Beyond the Blooms: (April 30, 2026) The Holland business building the systems behind the products in your shopping cart
It started with a need from Ford Motor Company. Fifty years ago, Ford was looking for a better way to handle plastic pellets, the tiny raw materials used to make countless products. When the opportunity wasn’t a fit for one West Michigan business, an entrepreneurial leader found their opening for a new business.
Joseph M. Reed founded National Bulk Equipment (NBE) in Holland, Michigan, and got to work on solving Ford’s problem. Over the next five decades, the company would grow from a focused plastics solution into a global engineering partner whose systems now touch products in nearly every shopping cart. From food and beverage to household goods to industrial materials. NBE’s work quietly powers our everyday lives.

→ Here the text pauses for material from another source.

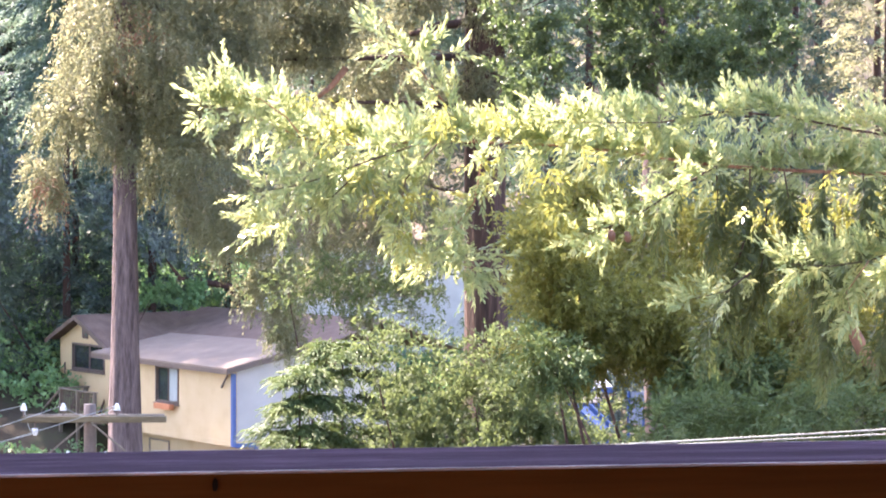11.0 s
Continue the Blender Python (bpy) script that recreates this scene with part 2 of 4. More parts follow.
M_BLUE_PLAY = noisy("faded_blue_plastic", [(0.3, (0.015, 0.045, 0.16)), (0.7, (0.03, 0.085, 0.25))], 4, rough=0.6, bump=0.05)
M_GREY_PLAY = noisy("faded_grey_plastic", [(0.3, (0.03, 0.03, 0.042)), (0.7, (0.054, 0.054, 0.072))], 3, rough=0.7, bump=0.05)
# lit copy of the olive leaves, lightened against the crowns' own shade
M_LIFTED_OLIVE = leafy("lifted_olive_leaves", [(0.05, (0.0706, 0.0941, 0.0232)), (0.4, (0.1411, 0.1631, 0.0386)), (0.7, (0.2117, 0.207, 0.0463)), (0.9, (0.2587, 0.2132, 0.0463)), (1.0, (0.294, 0.1944, 0.058))], (0.52, 0.48, 0.10), 0.42, 0.5, 1.2)
M_NAIL = noisy("rusty_nail_hole", [(0.3, (0.006, 0.0045, 0.003)), (0.7, (0.018, 0.012, 0.009))], 30, rough=0.95)
M_NAIL.node_tree.nodes["Principled BSDF"].inputs["Specular IOR Level"].default_value = 0.0


# ---------------------------------------------------------------- building helpers
def part(name, bm, mat, parent=None, label=""):
    me = bpy.data.meshes.new(name)
    bm.to_mesh(me)
    bm.free()
    me.materials.append(mat)
    ob = new(name, me)
    if parent:
        ob.parent = parent
    if label:
        ob["label"] = label
    return ob


def part_mesh(name, me, mat, parent=None, label=""):
    me.materials.append(mat)
    ob = new(name, me)
    if parent:
        ob.parent = parent
    if label:
        ob["label"] = label
    return ob


def base(name, m, label, category, group="", kind=""):
    ob = new(name)
    ob.matrix_world = m
    ob.empty_display_size = 0.2
    return tagged(ob, label, category, group, kind)


def add_box(bm, x0, y0, z0, x1, y1, z1, bevel=0.0, m=None):
    vs = [bm.verts.new(((x0, x1)[i & 1], (y0, y1)[i >> 1 & 1], (z0, z1)[i >> 2])) for i in range(8)]
    fs = [bm.faces.new([vs[k] for k in f]) for f in ((0, 2, 3, 1), (4, 5, 7, 6), (0, 1, 5, 4), (2, 6, 7, 3), (0, 4, 6, 2), (1, 3, 7, 5))]
    if m:
        bmesh.ops.transform(bm, matrix=m, verts=vs)
    if bevel:
        es = list({e for f in fs for e in f.edges})
        bmesh.ops.bevel(bm, geom=es, offset=bevel, segments=2, affect="EDGES", profile=0.5)
    return bm


def box(x0, y0, z0, x1, y1, z1, bevel=0.0):
    return add_box(bmesh.new(), x0, y0, z0, x1, y1, z1, bevel)


def prism(section, axis, a, b):
    """A profile in two axes drawn out along the third ('x' or 'y')."""
    bm = bmesh.new()
    put = (lambda p, s: (s, p[0], p[1])) if axis == "x" else (lambda p, s: (p[0], s, p[1]))
    v0 = [bm.verts.new(put(p, a)) for p in section]
    v1 = [bm.verts.new(put(p, b)) for p in section]
    n = len(section)
    bm.faces.new(v0)
    bm.faces.new(v1[::-1])
    for i in range(n):
        bm.faces.new((v0[i], v1[i], v1[(i + 1) % n], v0[(i + 1) % n]))
    bmesh.ops.recalc_face_normals(bm, faces=bm.faces)
    return bm


def pierced(width, height, thick, holes):
    """An upright wall on the x axis from 0 to width, its face at y = 0, with rectangular openings (x0, z0, x1, z1)."""
    bm = bmesh.new()
    xs = sorted({0.0, width, *[h[0] for h in holes], *[h[2] for h in holes]})
    zs = sorted({0.0, height, *[h[1] for h in holes], *[h[3] for h in holes]})
    for x0, x1 in zip(xs, xs[1:]):
        for z0, z1 in zip(zs, zs[1:]):
            if not any(h[0] <= (x0 + x1) / 2 <= h[2] and h[1] <= (z0 + z1) / 2 <= h[3] for h in holes):
                add_box(bm, x0, 0, z0, x1, thick, z1)
    bmesh.ops.remove_doubles(bm, verts=bm.verts, dist=1e-4)
    return bm


def moved(bm, m):
    bmesh.ops.transform(bm, matrix=m, verts=bm.verts)
    return bm


def tube_mesh(name, path, radii, seg=12, rough=0.0, seed=1, flute=0):
    """A tapered limb along a path; rough: uneven bark; flute: vertical ridges."""
    rng = np.random.default_rng(seed)
    path = [Vector(p) for p in path]
    # resample
    pts, rs = [], []
    for i in range(len(path) - 1):
        steps = max(1, int((path[i + 1] - path[i]).length / max(0.02, 2.2 * max(radii[i], radii[i + 1]))))
        steps = min(steps, 14)
        for k in range(steps):
            f = k / steps
            pts.append(path[i].lerp(path[i + 1], f))
            rs.append(radii[i] * (1 - f) + radii[i + 1] * f)
    pts.append(path[-1])
    rs.append(radii[-1])
    verts, faces = [], []
    phase = rng.uniform(0, 6.28, 3)
    for i, (p, r) in enumerate(zip(pts, rs)):
        d = (pts[min(i + 1, len(pts) - 1)] - pts[max(i - 1, 0)]).normalized()
        side = d.cross(Vector((0.3, 1, 0.2))).normalized()
        up = d.cross(side)
        for k in range(seg):
            a = 6.2832 * k / seg
            q = r * (1 + rough * rng.normal() * 0.5 + flute * 0.6 * math.sin(7 * a + phase[0] + i * 0.05) + flute * math.sin(3 * a + phase[1] + i * 0.11))
            verts.append(p + side * q * math.cos(a) + up * q * math.sin(a))
    for i in range(len(pts) - 1):
        for k in range(seg):
            a, b = i * seg + k, i * seg + (k + 1) % seg
            faces.append((a, b, b + seg, a + seg))
    faces.append(tuple(range(seg))[::-1])
    faces.append(tuple(range(len(verts) - seg, len(verts))))
    me = bpy.data.meshes.new(name)
    me.from_pydata(verts, [], faces)
    me.polygons.foreach_set("use_smooth", [True] * len(faces))
    me.update()
    return me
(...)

From One Problem to Everyday Solutions
In the early days, NBE focused on one thing: moving and storing plastic pellets better than anyone else. But solving that problem opened the door to something bigger. Customers didn’t just need equipment. They needed systems. Today, NBE designs and builds fully integrated, engineered-to-order solutions that handle everything from dry ingredients to liquids across industries like food, chemicals, and advanced manufacturing.
Many of those projects are one-of-a-kind. Customers bring complex challenges without clear answers, and NBE builds something entirely new to solve them.
A Family Business That Builds Differently
Now 50 years in, NBE is still family owned, and still in Holland.
Ryan Rose, grandson of the founder, is part of the next generation carrying that legacy forward, he explains that the philosophy hasn’t changed: start with the customer’s challenge, then solve the problem. That mindset shows up in everything they do. Long-tenured employees bring decades of expertise. Customers are treated like partners. Every system is designed not just to perform, but to make work safer, easier, and more efficient.
It’s also why NBE keeps everything close to home—engineering, design, fabrication, and testing—all happening right here in Holland.
The Work You Never See
If you’ve never heard of NBE, you’re not alone. But their work has likely touched your life.
Rose explains it like this: Imagine making 10,000 chocolate chip cookies every minute. You’d need systems to move thousands of pounds of ingredients, measure them precisely, and keep everything running without pause. That’s the kind of challenge NBE solves every day.
In doing so, they’re eliminating the difficult, repetitive manual labor that once defined manufacturing—transforming how products are made and how people experience the work.
One Company. A Much Bigger Story.
NBE is one company—but it’s part of something much larger.
Manufacturing makes up roughly 40% of the Lakeshore region (Ottawa and Allegan County)’s economy, a concentration far higher than most places in the U.S. And within that, a powerful smart manufacturing and automation sector continues to grow:
- $4.4 billion in annual output
- More than 27,000 jobs
- Average earnings over $95,000
- A workforce where nearly 9 in 10 roles are skilled positions
This is one of the most concentrated advanced manufacturing corridors in the Midwest. Companies don’t just use automation, they design it, build it, tweak it, and push it forward.
Built Here. Built for What’s Next.
There’s a reason companies like NBE grow here and stay here.
This region is built on people who take on hard problems and figure them out. The Lakeshore region is uniquely collaborative with a culture of strong craftsmanship and continuous learning and improvement.
Fifty years after that first opportunity, NBE is still doing exactly what it set out to do.
Solving problems others pass on, and building systems most people never see
They are shaping the future of how things are made, one solution at a time.